Words can elevate, they can inspire; they can call people to action. Words can also drag you down, they can make you look ignorant, they can make you look foolish. Worst of all, under the right circumstances, they can make you look disdainful and arrogant.
Recently, the President of the United States called his political rival a “bullshitter” during a campaign speech. Yep, profanity on the stump, uttered by the President of the United States, as part of his prepared remarks. We are not talking about someone who thinks his microphone is off, muttering to a campaign aide; or who just dropped a teleprompter on his foot and cut loose with an understandably colorful exclamatory metaphor. No, in this case, Obama used profanity to curry favor with his audience, he used it on purpose and in a calculated way.
The English Language has deteriorated over the last few decades to a point where profanity is now seen as little more than verbal punctuation. Our standards have so slipped that verbal obscenity is now actually so commonplace all over our media, from rap “music” to shows like “Family Guy” that entertainers who stay “clean” are news. All this has degraded our culture, coarsened our national discourse, gave us childish and imagination-free “entertainment,” and left us wondering where the line should be drawn, if it should be drawn anywhere.
Now the President, who has traditionally been above such things, has weighed in on the side of decay.
There was a time when we actually looked up the President.
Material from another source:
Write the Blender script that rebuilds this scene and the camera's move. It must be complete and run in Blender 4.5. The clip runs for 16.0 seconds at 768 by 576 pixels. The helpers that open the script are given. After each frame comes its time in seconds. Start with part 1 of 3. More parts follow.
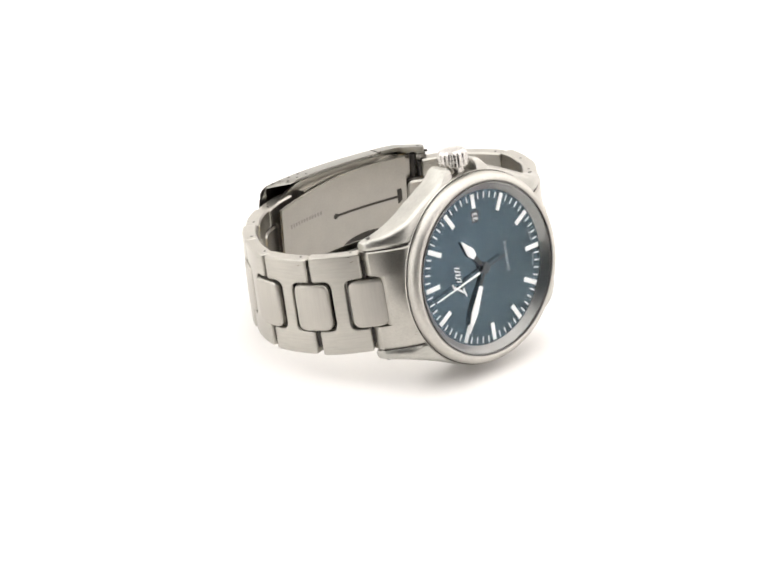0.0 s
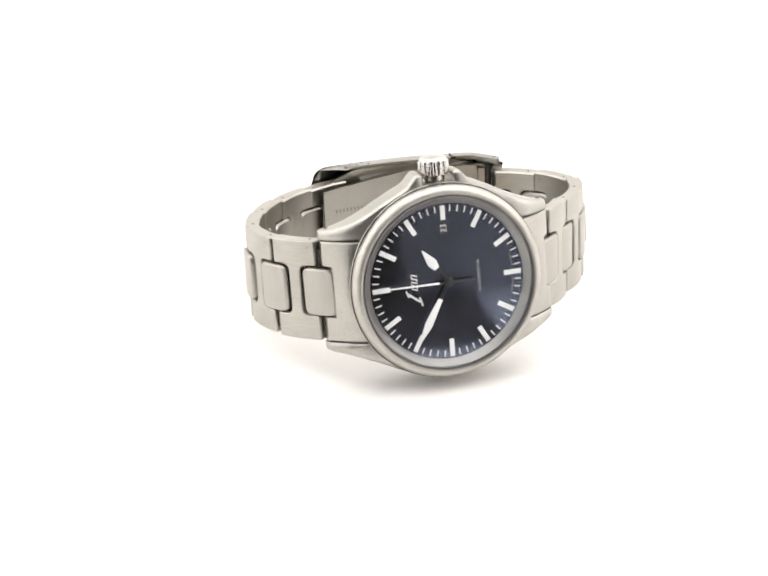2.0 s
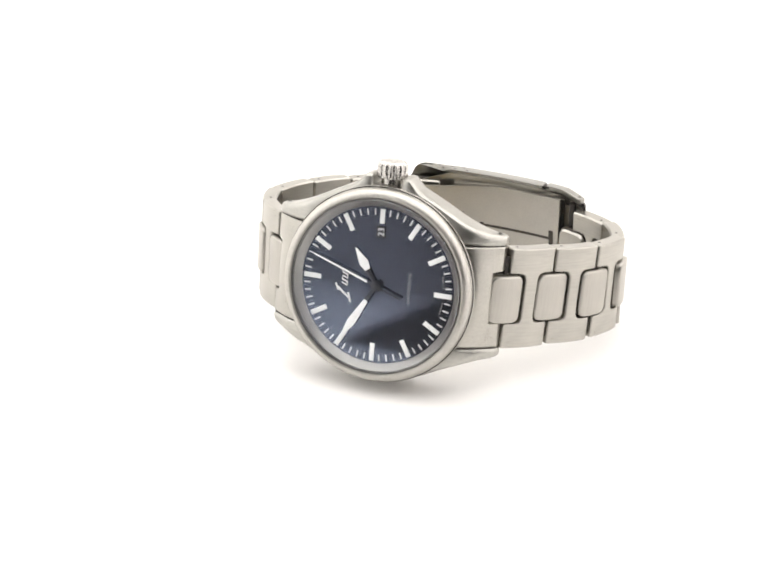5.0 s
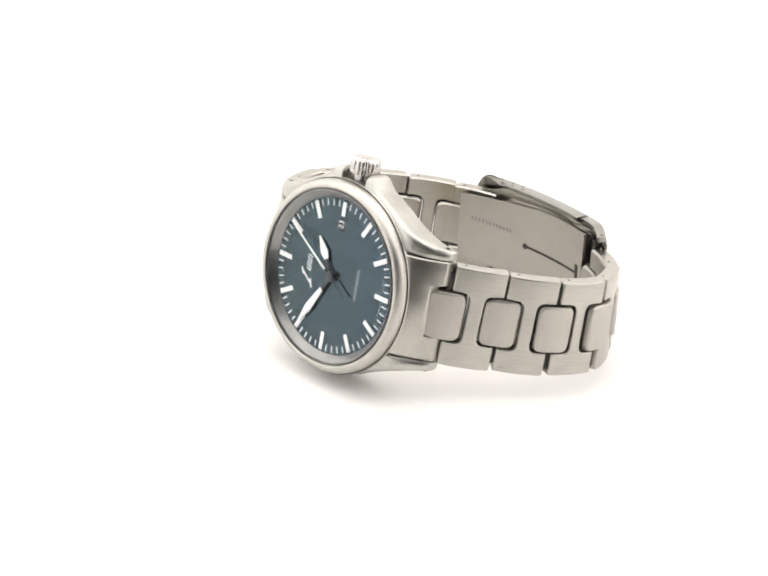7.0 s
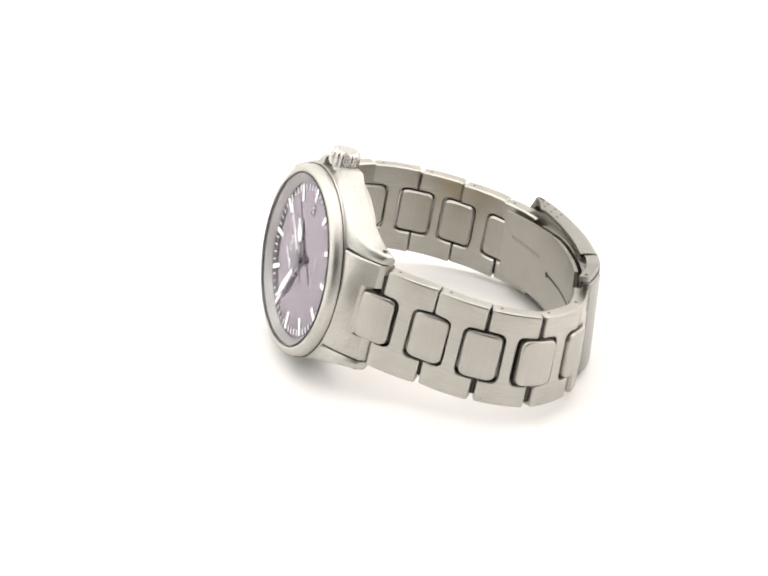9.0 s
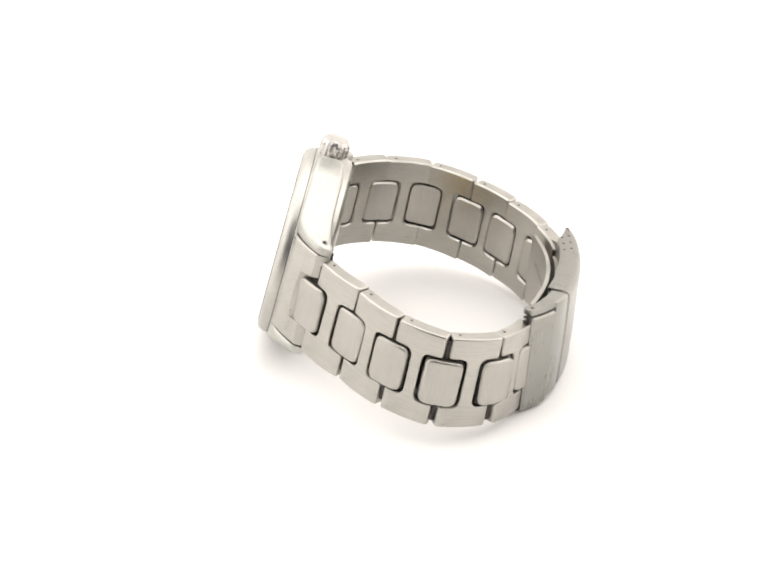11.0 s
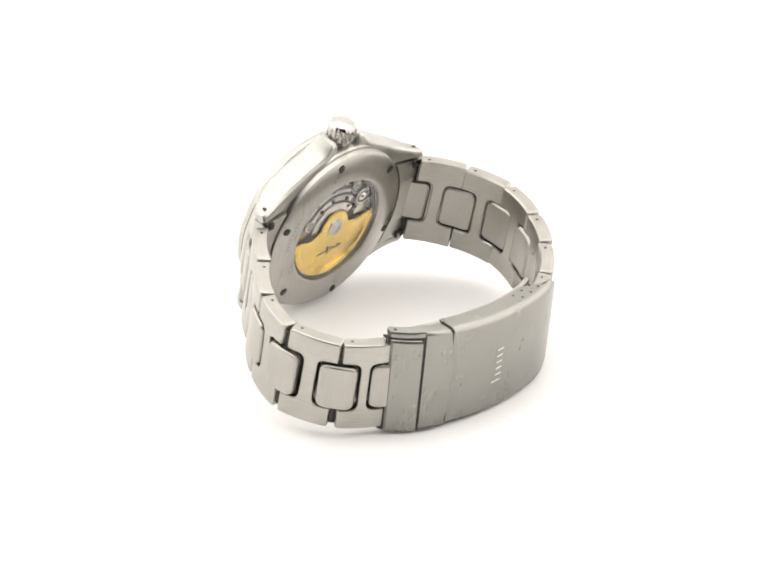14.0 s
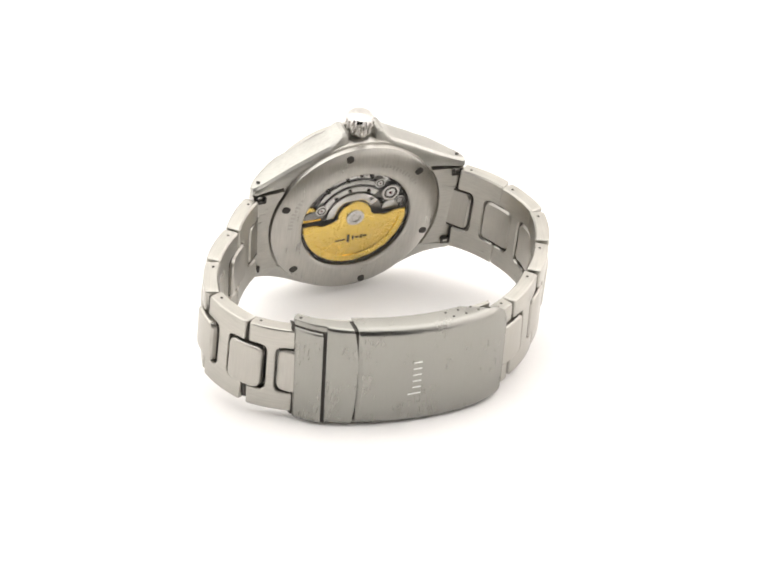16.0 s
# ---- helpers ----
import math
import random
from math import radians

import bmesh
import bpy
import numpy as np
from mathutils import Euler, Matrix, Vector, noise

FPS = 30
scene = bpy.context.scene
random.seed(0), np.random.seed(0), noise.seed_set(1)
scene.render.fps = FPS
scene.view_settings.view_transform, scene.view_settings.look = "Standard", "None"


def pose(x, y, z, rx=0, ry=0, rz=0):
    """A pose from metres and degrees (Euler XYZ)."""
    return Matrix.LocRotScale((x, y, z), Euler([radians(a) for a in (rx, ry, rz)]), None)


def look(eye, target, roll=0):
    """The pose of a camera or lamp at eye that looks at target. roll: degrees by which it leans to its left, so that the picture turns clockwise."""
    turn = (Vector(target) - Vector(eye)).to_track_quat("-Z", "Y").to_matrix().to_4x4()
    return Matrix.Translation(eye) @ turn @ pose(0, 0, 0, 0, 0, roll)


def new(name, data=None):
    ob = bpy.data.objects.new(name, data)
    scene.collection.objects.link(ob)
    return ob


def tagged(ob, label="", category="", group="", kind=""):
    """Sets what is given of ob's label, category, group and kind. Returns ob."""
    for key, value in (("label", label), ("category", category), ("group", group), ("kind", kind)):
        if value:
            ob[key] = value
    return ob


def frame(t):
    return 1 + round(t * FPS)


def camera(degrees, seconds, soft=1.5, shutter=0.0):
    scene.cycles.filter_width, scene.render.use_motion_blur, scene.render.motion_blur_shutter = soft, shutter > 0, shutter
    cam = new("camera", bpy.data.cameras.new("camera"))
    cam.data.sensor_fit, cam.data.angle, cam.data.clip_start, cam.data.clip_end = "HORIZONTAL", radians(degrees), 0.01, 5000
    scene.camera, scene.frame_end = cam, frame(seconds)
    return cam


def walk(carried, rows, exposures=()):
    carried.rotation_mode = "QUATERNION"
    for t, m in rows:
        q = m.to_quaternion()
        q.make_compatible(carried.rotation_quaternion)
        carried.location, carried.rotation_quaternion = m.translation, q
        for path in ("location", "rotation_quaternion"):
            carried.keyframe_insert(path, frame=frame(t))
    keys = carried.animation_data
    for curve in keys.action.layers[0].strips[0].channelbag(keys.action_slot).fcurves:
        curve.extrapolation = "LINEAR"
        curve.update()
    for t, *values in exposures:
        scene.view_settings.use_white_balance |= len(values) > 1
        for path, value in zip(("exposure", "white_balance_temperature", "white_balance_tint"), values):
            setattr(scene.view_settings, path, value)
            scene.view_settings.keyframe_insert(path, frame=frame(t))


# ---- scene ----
from mathutils.geometry import tessellate_polygon

MM = 0.001
REST = 0.0207                              # height of the dial's centre over the table

# ---- camera, standing still ----
EYE = (0.0, -0.35911, 0.18209 + REST)
cam = camera(21.5, 16.0, soft=1.9)
VIEW = pose(*EYE, 90 - 28.365, 0, 0.386) @ pose(0, 0, 0, 0, 0, 0.612)
walk(cam, [(0.0, VIEW), (16.0, VIEW)])

# ---- light: a white photo tent with three softboxes and an open, darker front ----
world = bpy.data.worlds.new("studio_room")
scene.world = world
world.use_nodes = True
world.node_tree.nodes["Background"].inputs[0].default_value = (0.9, 0.95, 1.0, 1)
world.node_tree.nodes["Background"].inputs[1].default_value = 0.02


def softbox(name, eye, target, wide, high, radiance, colour=(1, 1, 1)):
    data = bpy.data.lights.new(name, "AREA")
    data.shape, data.size, data.size_y = "RECTANGLE", wide, high
    data.energy, data.color = radiance * math.pi * wide * high, colour
    ob = new(name, data)
    ob.matrix_world = look(eye, target)
    return tagged(ob, "white softbox lamp of the photo tent", "softbox")


softbox("softbox_top", (0, 0.1, 0.88), (0, 0.1001, 0), 1.35, 1.15, 1.75, (1.0, 0.985, 0.965))
softbox("softbox_side", (-0.66, 0.0, 0.42), (0, 0.0, 0.3), 1.3, 0.7, 1.2, (1.0, 0.985, 0.965))
softbox("softbox_side", (0.66, 0.0, 0.42), (0, 0.0, 0.3), 1.3, 0.7, 1.22, (1.06, 0.982, 0.965))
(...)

He was a kind of national father figure and we expected him to be better and wiser than we are. That lasted pretty much until George Bush I, when the country really began the process of polarization that has brought us to the political divide we face today. Now, we separate the office from the man, and pay lip service to the office while exposing and exploiting every human moment, every foible, every personal mistake, every difficulty faced by the man occupying the office.
In this environment, our Presidents have tried to maintain a level of dignity, staying above the fray and working to preserve the prestige of the presidency. Clinton did some damage, true, but most of his issues took place before his presidential term; and as for his transgressions during his presidency, they were dealt with in a constitutionally appropriate way.
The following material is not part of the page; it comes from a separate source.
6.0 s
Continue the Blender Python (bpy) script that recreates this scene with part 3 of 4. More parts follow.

On the face of it, you might consider the things that Clinton did to be worse than Obama’s profane description of Romney, and on many levels you would be right. However, we tend to expect lies and sexual bad behavior from our politicians, an expectation that has existed throughout human history, no matter how elevated the culture. What we don’t expect is for our leader to purposely embrace cultural decay to win political points, and that is what Obama did. True, he has no valid arguments to make on the economy, in foreign policy, or anything else, so he has to accuse Romney of being deceitful. Maybe Obama was simply running out of ways to call Romney a liar, but with that one word, he degraded himself, he degraded his office, and he has demonstrated profound arrogance in not addressing that issue.
Is that what we want in a president?